The UK housing market showed further signs of cooling in June, with new data revealing a 1.2% monthly decline in average house prices—the sharpest drop since January 2025. According to the Halifax House Price Index, the annual growth rate has slowed to just 0.8%, down from 2.1% in May, as high mortgage rates and affordability constraints deter buyers. The average UK home now costs £285,000, nearly 5% below the peak seen in late 2023.
The slowdown comes despite expectations of impending rate cuts from the Bank of England. Major lenders, including HSBC and NatWest, have kept fixed-rate mortgage deals above 5% for most borrowers, reflecting cautious sentiment in the financial sector. Until the BoE signals a definitive shift toward easing, mortgage rates are unlikely to fall significantly,” said David Robinson, housing economist at Lloyds Banking Group.
First-time buyers continue to face significant hurdles. A survey by the mortgage broker L&C found that 68% of prospective buyers under 35 have delayed their plans due to high borrowing costs. The government’s mortgage guarantee scheme, reintroduced last year, has had limited impact, with only 12,000 applications approved since its launch.
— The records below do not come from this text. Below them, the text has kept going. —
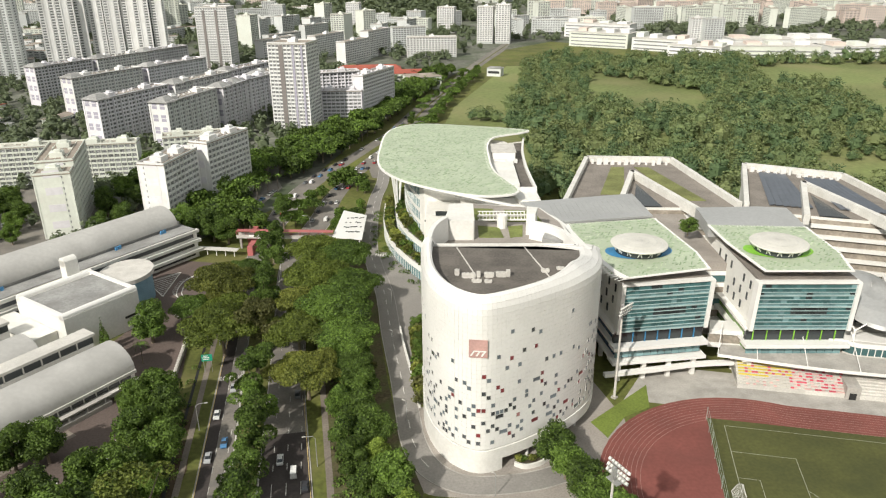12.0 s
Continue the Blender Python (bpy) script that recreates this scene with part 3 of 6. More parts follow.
# roof terrace
tr = Geo().prism([(x, y) for x, y, z in roll_ring(-2.8, 0, 0)], 44, 48.0, 0)
part("roof", tr, [ROOF_DARK], tower, "dark grey membrane roof")
for x0, y0, x1, y1 in ((2.5, 346.5, 7.5, 326.0), (22.0, 346.5, 26.5, 326.0)):
    part("roof_channel", Geo().prism([(x0, y0), (x1, y1), (x1 + 0.35, y1), (x0 + 0.35, y0)], 48.0, 48.12), [PALE_CONCRETE], tower)
random.seed(5)
for x, y, w, d, h in ((2.6, 327.4, 1.3, 1.2, 1.2), (5.6, 325.6, 3.6, 1.1, 0.9), (8.2, 326.0, 1.0, 1.0, 1.3), (11.0, 326.0, 2.6, 1.2, 0.9), (14.2, 326.2, 3.0, 1.2, 1.0), (16.0, 326.4, 1.0, 1.2, 1.5), (7.6, 322.6, 2.6, 0.8, 0.5), (10.6, 322.4, 2.0, 0.7, 0.5), (26.0, 329.0, 2.2, 0.9, 0.6), (30.2, 330.6, 2.0, 0.8, 0.5), (33.0, 331.8, 1.3, 0.8, 0.6)):
    ug = Geo().box(x, y, 48.2, w, d, h).box(x, y, 48.0, w * 0.8, d * 1.1, 0.2)
    for k in range(int(w // 1.1)):
        ug.tube([(x - w / 2 + 0.6 + k * 1.1, y, 48.2 + h), (x - w / 2 + 0.6 + k * 1.1, y, 48.4 + h)], 0.4, 8)
    part("air_unit", ug, [PALE_CONCRETE], tower, "pale rooftop air-conditioning unit")
part("rear_coping", Geo().box(16.5, 347.6, 47.9, 40, 0.8, 0.75), [WHITE_WALL], tower, "white rear coping")
# sign: plain shapes
p, a = ring_at(FOOT, 0)
front_t = min(range(int(PERIM * 4)), key=lambda i: (ring_at(FOOT, i / 4)[0] - Vector((7.6, 307.0))).length) / 4
p, a = ring_at(FOOT, front_t)
sign = thing("sign", pose(p.x + 0.35 * math.sin(a), p.y - 0.35 * math.cos(a), 34.9, 0, 0, math.degrees(a)), "square rose sign with white slanted strokes on the tower", "sign")
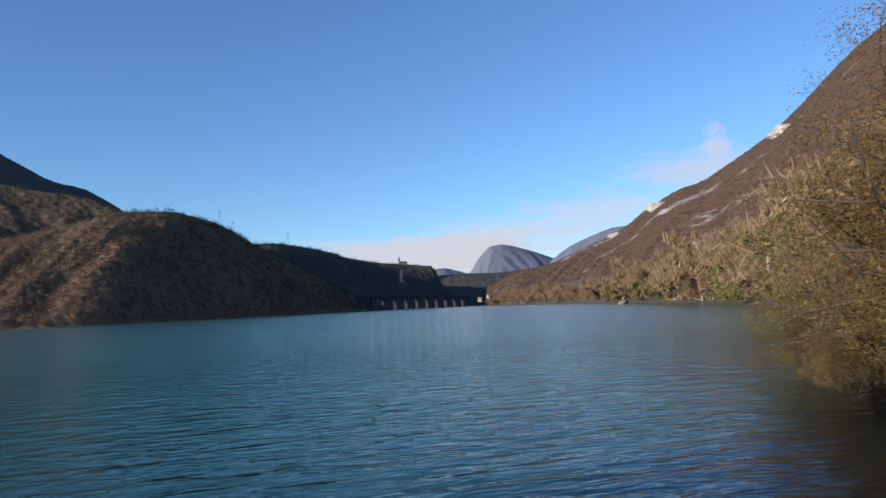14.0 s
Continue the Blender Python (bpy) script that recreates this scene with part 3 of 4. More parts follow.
def build_jetty():
    rnd = random.Random(11)
    jetty = tagged(new("jetty"), "weathered wooden jetty on round posts standing in the lake", "jetty")
    jetty.matrix_basis = JETTY
    pitch = 0.1626
    boards = [shared("deck_board", beam(WIDE - 0.05, 0.149, 0.032, 0.005, s), DECK_WOOD) for s in range(4)]
    n = int((U1 - U0 - 0.03) / pitch)
    spots = []
    for i in range(n):
        u = U0 + 0.096 + i * pitch
        m = Matrix.Translation((u + SKEW * WIDE / 2 + rnd.uniform(-.004, .004), WIDE / 2 + rnd.uniform(-.006, .006), D + rnd.uniform(-.002, .002))) @ Matrix.Rotation(radians(90 + rnd.uniform(-.25, .25)) - SKEW, 4, "Z")
        placed("deck_board", boards[i % 4], m, jetty)
        for v in (0.16, WIDE / 2, WIDE - 0.16):
            spots += [(u + SKEW * v + du, v + rnd.uniform(-.012, .012), D + 0.0035) for du in (-0.042, 0.04)]
    screw_heads(spots, jetty, lambda u: -2.6 < u)
    # kerb rails on the deck's edges, in lengths, open where the gangway lands
    def rail(a, b, v, height=0.048, width=KERB, wood=KERB_WOOD):
        while a < b - 0.05:
            e = min(a + 3.9, b)
            bm = beam(e - a - 0.006, width, height, 0.007 if height > 0.02 else 0.003, int(a * 10))
            ob = part("kerb_rail", bm, wood, jetty)
            ob.matrix_basis = Matrix.Translation(((a + e) / 2, v, D + 0.003 + height))
            a = e
    rail(U0, -0.96, KERB / 2)
    rail(0.97, U1, 0.07, 0.022, 0.15, DECK_WOOD)
    rail(U0, U1 - 0.11, WIDE - 0.04, 0.042, 0.075, DECK_WOOD)
    bm = beam(WIDE, KERB, 0.048, 0.007, 5)
    part("kerb_rail", bm, KERB_WOOD, jetty).matrix_basis = Matrix.Translation((U1 - 0.05, WIDE / 2 - 0.105, D + 0.051)) @ Matrix.Rotation(radians(90), 4, "Z") @ Matrix.Diagonal((0.87, 1, 1, 1))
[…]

Regional disparities are also widening. While London and the Southeast saw prices fall by 2.3% and 1.8%, respectively, more affordable regions like the North East recorded modest gains of 0.4%. Analysts attribute this to a “flight to affordability,” as buyers seek cheaper alternatives amid economic uncertainty.
The rental market remains tight, with average rents rising by 6.5% year-on-year, according to Zoopla. Tenant demand continues to outstrip supply, particularly in urban centers, exacerbating the cost-of-living squeeze. Housing charities have called for urgent reforms, including stricter rent controls and increased social housing investment.
Economists warn that the housing downturn could weigh on consumer confidence and spending, further dampening economic growth. With the BoE maintaining a cautious stance, a meaningful recovery in the property market may remain elusive until late 2025 or early 2026.